Prototypes must be rigorously tested to catch defects before full-scale production. Common testing methods include:

• Automated Optical Inspection (AOI) – Detects soldering defects, missing components, and alignment issues.
• Electrical Testing (Flying Probe or Bed of Nails) – Verifies connectivity and identifies short/open circuits.
• Functional Testing – Ensures the PCB operates as intended under real conditions.

Skipping testing to save time or money can lead to costly failures later.

7. Reliability and Long-Term Performance

A prototype should not only work initially but also demonstrate long-term reliability. Factors affecting durability include:

• Thermal Management – Proper heat dissipation prevents premature failure in high-power designs.
• Mechanical Strength – Flex and rigid-flex PCBs must withstand bending and vibration.
• Environmental Resistance – Conformal coating or specialized materials may be needed for harsh environments (e.g., automotive, aerospace).

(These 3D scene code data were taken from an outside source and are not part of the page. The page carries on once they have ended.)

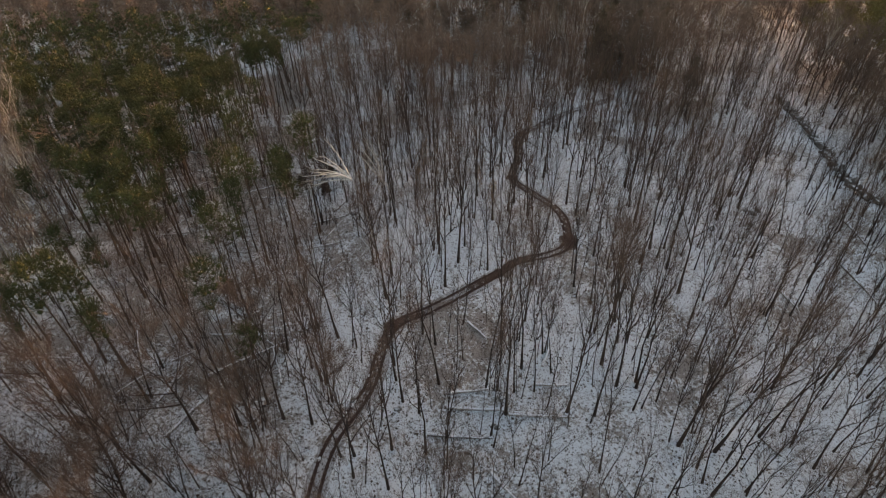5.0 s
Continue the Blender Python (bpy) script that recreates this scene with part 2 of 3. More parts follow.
# ---- the lie of the land ----
def lie(x, y):
    """Height of the ground without its small bumps."""
    u, v = np.clip(x, -60, 90) / 50, (np.clip(y, 10, 135) - 75) / 50
    return -2.704 - 0.088 * u + 0.095 * v + 1.735 * u * v - 2.423 * v * v


def ground_z(x, y):
    b = 0.28 * noise.noise((x * 0.09, y * 0.09, 0.3)) + 0.14 * noise.noise((x * 0.31, y * 0.31, 4.0)) + 0.05 * noise.noise((x * 0.9, y * 0.9, 8.0))
    return float(lie(x, y)) + b


def spaced(first, last, step, far):
    """Even steps between first and last, then wider and wider ones out to far."""
    core = list(np.arange(first, last + 0.01, step))
    grow, out = [], step
    reach = 0.0
    while reach < far:
        out *= 1.35
        reach += out
        grow.append(reach)
    return np.array([first - g for g in reversed(grow)] + core + [last + g for g in grow])


def smooth_line(points, step=0.5):
    """A soft curve through points, sampled at even steps."""
    p = np.array([points[0], *points, points[-1]], float)
    out = []
    for a, b, c, d in zip(p, p[1:], p[2:], p[3:]):
        k = max(2, int(np.linalg.norm(c - b) / step))
        t = np.linspace(0, 1, k, endpoint=False)[:, None]
        out.append(0.5 * (2 * b + (c - a) * t + (2 * a - 5 * b + 4 * c - d) * t**2 + (3 * b - a - 3 * c + d) * t**3))
    return np.concatenate([*out, p[-1:]])


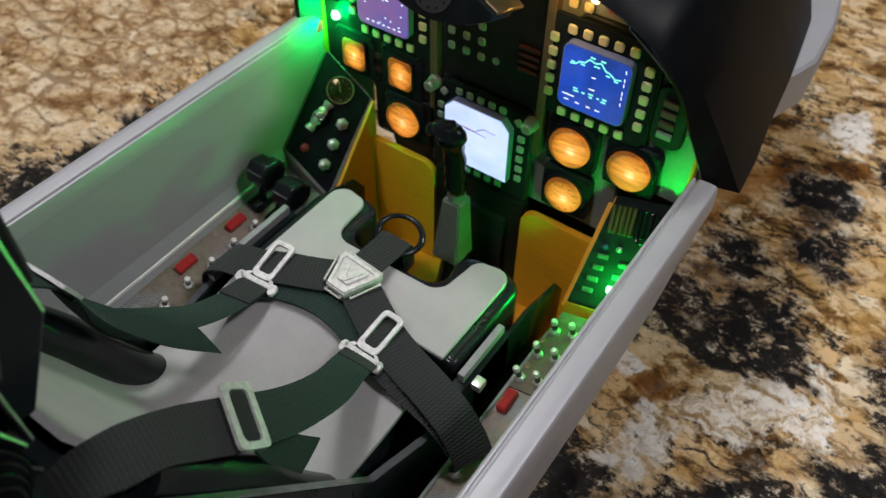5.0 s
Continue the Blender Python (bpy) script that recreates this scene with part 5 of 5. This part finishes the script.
X = (1, 0, 0)
edges = [((2.25, -13.3, 6.66), (3.1, -13.40, 6.98)), ((2.53, -12.9, 6.82), (3.42, -13.1, 7.05)), ((2.5, -12.3, 6.94), (3.5, -12.5, 7.14)), ((2.5, -11.65, 6.78), (3.5, -11.95, 6.72)), ((2.5, -11.05, 6.42), (3.46, -11.34, 6.3)),
         ((2.5, -10.4, 5.88), (3.42, -10.78, 5.6)), ((2.48, -9.72, 5.18), (3.36, -10.18, 4.82)), ((2.44, -9.5, 4.92), (3.32, -9.95, 4.55))]
part("shoulder_strap", strap_mesh("shoulder_strap", edges, 0.085, WEB), WEB, harness, "right shoulder webbing", 60)
edges = [((2.46, -9.62, 5.06), (3.34, -10.08, 4.7)), ((2.25, -8.3, 3.5), (3.05, -8.55, 2.9)), ((1.75, -6.9, 1.85), (2.7, -6.9, 1.5)), ((1.3, -5.75, 0.82), (2.32, -5.7, 0.8)), ((1.12, -5.15, 0.3), (2.12, -5.13, 0.3)), ((1.12, -4.85, 0.2), (2.1, -4.83, 0.2))]
part("shoulder_strap", strap_mesh("shoulder_strap", edges, 0.085, WEB_GREEN), WEB_GREEN, harness, "dark green lower half of the right shoulder webbing", 60)
edges = [((-2.9, -13.3, 7.45), (-1.95, -13.3, 7.45)), ((-2.95, -12.1, 7.25), (-1.95, -12.0, 7.2)), ((-2.98, -10.7, 6.1), (-1.95, -10.6, 6.0)), ((-2.95, -9.7, 4.95), (-1.95, -9.6, 4.8)), ((-2.82, -9.45, 3.8), (-2.22, -9.3, 3.0)), ((-2.74, -8.75, 2.86), (-2.08, -8.65, 2.05)),
         ((-2.73, -7.7, 1.78), (-1.9, -7.5, 1.3)), ((-2.66, -6.85, 1.05), (-1.76, -6.53, 0.87)), ((-2.68, -5.9, 0.55), (-1.76, -5.7, 0.52)), ((-2.74, -5.15, 0.3), (-1.84, -5.0, 0.3)), ((-2.74, -4.7, 0.2), (-1.82, -4.6, 0.2))]
part("shoulder_strap", strap_mesh("shoulder_strap", edges, 0.085, WEB_GREEN), WEB_GREEN, harness, "left shoulder webbing", 60)
edges = [((2.5, -9.3, 4.55), (3.3, -9.8, 4.3)), ((2.42, -8.95, 3.5), (3.18, -9.55, 3.3)), ((2.46, -8.4, 2.1), (3.16, -9.2, 2.4)), ((2.5, -7.65, 0.8), (3.08, -8.78, 1.58))]
part("strap_tail", strap_mesh("strap_tail", edges, 0.085, WEB_GREEN), WEB_GREEN, harness, "loose webbing end", 60)
edges = [((-2.9, -9.6, 4.85), (-1.95, -9.55, 4.7)), ((-2.65, -9.25, 3.9), (-1.85, -9.15, 3.3)), ((-2.15, -8.35, 2.6), (-1.45, -8.3, 1.9)), ((-1.55, -7.4, 1.55), (-1.0, -7.32, 0.85))]
part("strap_tail", strap_mesh("strap_tail", edges, 0.085, WEB_GREEN), WEB_GREEN, harness, "loose webbing end", 60)
for edges in ([((-2.70, -5.85, 0.60), (-1.74, -5.65, 0.57)), ((-2.76, -5.15, 0.36), (-1.82, -5.0, 0.36)), ((-2.76, -4.85, 0.29), (-1.82, -4.75, 0.29))],
              [((1.24, -5.55, 0.70), (2.28, -5.5, 0.69)), ((1.10, -5.15, 0.36), (2.14, -5.13, 0.36)), ((1.10, -4.95, 0.29), (2.12, -4.93, 0.29))]):
    part("folded_end", strap_mesh("folded_end", edges, 0.06, WEB), WEB, harness, "black folded and stitched webbing end", 60)
strap("lap_belt", [(-0.7, -3.45, 0.32), (-1.3, -3.75, 0.34), (-2.0, -4.05, 0.34), (-2.8, -4.38, 0.28), (-3.7, -4.55, 0.12), (-4.3, -4.62, -0.45), (-4.5, -4.6, -1.7), (-4.45, -4.6, -3.2)],
      [(.45, -1, 0), (.45, -1, 0), (.4, -1, 0), (.3, -1, 0), (.1, -1, 0), (0, -1, 0), (0, -1, 0), (0, -1, 0)], WEB, 0.57, "left lap webbing")
strap("lap_belt", [(0.25, -3.45, 0.32), (0.95, -3.85, 0.34), (1.7, -4.25, 0.34), (2.6, -4.55, 0.26), (3.6, -4.78, 0.12), (4.4, -4.95, -0.2), (4.95, -5.1, -0.7), (5.2, -5.2, -1.1)],
      [(.5, 1, 0), (.5, 1, 0), (.4, 1, 0), (.3, 1, 0), (.2, 1, 0), (.2, 1, 0), (.3, 1, 0), (.4, 1, 0)], WEB, 0.57, "right lap webbing")
strap("lap_underlay", [(1.2, -4.42, 0.18), (2.2, -4.84, 0.16), (3.2, -5.0, 0.04), (4.2, -5.08, -0.3), (4.8, -5.15, -0.8)],
      [(.4, 1, 0), (.4, 1, 0), (.3, 1, 0), (.2, 1, 0), (.2, 1, 0)], WEB, 0.5, "folded-under end of the right lap webbing")
strap("crotch_strap", [(-0.22, -3.0, 0.36), (-0.2, -2.4, 0.36), (-0.16, -1.85, 0.36), (-0.14, -1.3, 0.36)], [X, X, X, X], WEB, 0.5, "short webbing to the pull loop")
strap("cross_strap", [(-2.5, -5.0, 0.12), (-1.6, -4.55, 0.16), (-0.3, -4.35, 0.18), (1.0, -4.6, 0.14), (2.1, -5.1, 0.12)], [(.5, -1, .1), (.25, -1, .1), (0, -1, .1), (-.25, -1, .1), (-.5, -1, .1)], WEB_GREEN, 0.38, "green webbing across the back board")

# V buckle
tri = [(-0.70, 0.55), (0.70, 0.55), (0.72, 0.40), (0.34, -0.62), (-0.34, -0.62), (-0.72, 0.40)]
bmat = at(-0.22, -3.30, 0.47, 3, 0, -5)
buckle = part("v_buckle", prism(bm_new(), tri, "z", -0.08, 0.10, 0.05, 2, bmat), CAST, harness, "pewter V-shaped centre buckle")
part("raised_rim", band(bm_new(), [(x * 0.94, y * 0.93) for x, y in tri], [(x * 0.76, y * 0.72) for x, y in tri], "z", 0.10, 0.15, bmat), CAST, buckle)
part("raised_boss", prism(bm_new(), [(x * 0.60, y * 0.55) for x, y in tri], "z", 0.10, 0.16, 0.03, 1, bmat), CAST, buckle)
part("chevron", prism(bm_new(), [(-0.3, 0.2), (-0.16, 0.2), (0.0, -0.16), (0.16, 0.2), (0.3, 0.2), (0.06, -0.32), (-0.06, -0.32)], "z", 0.16, 0.20, 0, 1, bmat), CAST, buckle)
for ax, ay, bx, by in ((-0.62, 0.62, 0.62, 0.62), (-0.82, 0.34, -0.5, -0.55), (0.82, 0.34, 0.5, -0.55), (-0.28, -0.72, 0.28, -0.72)):
    pts = [bmat @ Vector(p) for p in ((ax * 0.9, ay * 0.88, 0), (ax, ay, 0.0), (bx, by, 0.0), (bx * 0.9, by * 0.88, 0))]
    part("wire_bail", tube(bm_new(), pts, 0.032, 6), CAST, buckle)


def adjuster(m, name="adjuster_buckle"):
    """A flat frame with a long slot and a T-bar at its foot."""
    bm = band(bm_new(), rr(0, 0.30, 0.68, 1.28, 0.16, 3), rr(0, 0.32, 0.43, 0.96, 0.10, 3), "z", -0.045, 0.045, m)
    b = part(name, bm, CAST, harness, "pewter adjuster with a long slot")
    foot = bm_new()
    prism(foot, rr(0, -0.46, 1.22, 0.16, 0.07, 3), "z", -0.06, 0.06, 0.02, 1, m)
    for s in (-1, 1):
        prism(foot, rr(s * 0.56, -0.52, 0.24, 0.34, 0.11, 3), "z", -0.06, 0.06, 0.02, 1, m)
        prism(foot, [(s * 0.27, -0.28), (s * 0.39, -0.28), (s * 0.55, -0.42), (s * 0.4, -0.46)], "z", -0.05, 0.05, 0, 1, m)
    part("t_bar", foot, CAST, b)
    return b


adjuster(at(-2.33, -4.38, 0.40, 10, 0, 5))
adjuster(at(1.61, -4.60, 0.40, 10, 0, -2))


def slide(m):
    """A rectangular slide buckle with a centre bar."""
    b = part("slide_buckle", band(bm_new(), rr(0, 0, 1.28, 0.84, 0.12, 3), rr(0, 0, 1.0, 0.52, 0.13, 3), "z", 0.02, 0.10, m), CAST, harness, "pewter slide buckle on the shoulder webbing")
    part("keeper", box(bm_new(), -0.56, 0.56, 0.22, 0.32, -0.12, -0.03, 0.02, 1, m), BLACK_SATIN, b)
    part("webbing_loop", prism(bm_new(), rr(0, 0, 0.97, 0.47, 0.1, 3), "z", -0.04, 0.075, 0.05, 2, m), WEB, b, "black webbing threaded through")
    return b


def facing(centre, across, along):
    """A pose with x along the webbing's width and y along its length."""
    x_, y_ = Vector(across).normalized(), Vector(along)
    z_ = x_.cross(y_).normalized()
    m = Matrix((x_, z_.cross(x_), z_)).transposed().to_4x4()
    m.translation = Vector(centre)
    return m


slide(facing((2.95, -9.62, 4.88), (0.9, -0.5, -0.36), (-0.08, 0.76, -0.68)))
slide(facing((-2.43, -9.65, 4.9), (1, 0.1, -0.15), (0.24, 0.36, -0.9)))
# pull loop
ring = smooth_path([(-0.10 + 0.72 * math.cos(a), -1.22 + 0.50 * math.sin(a), 0.46 + 0.24 * math.sin(a)) for a in [2 * math.pi * k / 12 for k in range(12)]], 4, True)
part("pull_loop", tube(bm_new(), ring, 0.10, 10, True, None, 0.7), BLACK_GLOSS, harness, "glossy black pull loop", 60)
part("loop_base", box(bm_new(), -0.62, 0.38, -1.72, -1.15, -0.6, 0.22, 0.12, 2), BLACK_SATIN, harness)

A reliable prototype reduces the risk of redesigns and accelerates time-to-market.

Conclusion

PCB prototyping is a crucial step in electronics development, and selecting the right approach requires balancing multiple factors. Design accuracy, material selection, turnaround time, cost, manufacturer capabilities, testing, and reliability all play vital roles in ensuring a successful prototype.

By carefully evaluating these aspects, engineers and designers can minimize risks, reduce iterations, and transition smoothly from prototyping to mass production. Partnering with an experienced PCB manufacturer that offers strong technical support and quality assurance further enhances the likelihood of a successful outcome.

Ultimately, the goal of PCB prototyping is not just to create a working board but to validate design choices, uncover potential issues, and pave the way for a scalable, high-performance final product. Investing time and effort in selecting the right prototyping service pays dividends in product quality and development efficiency.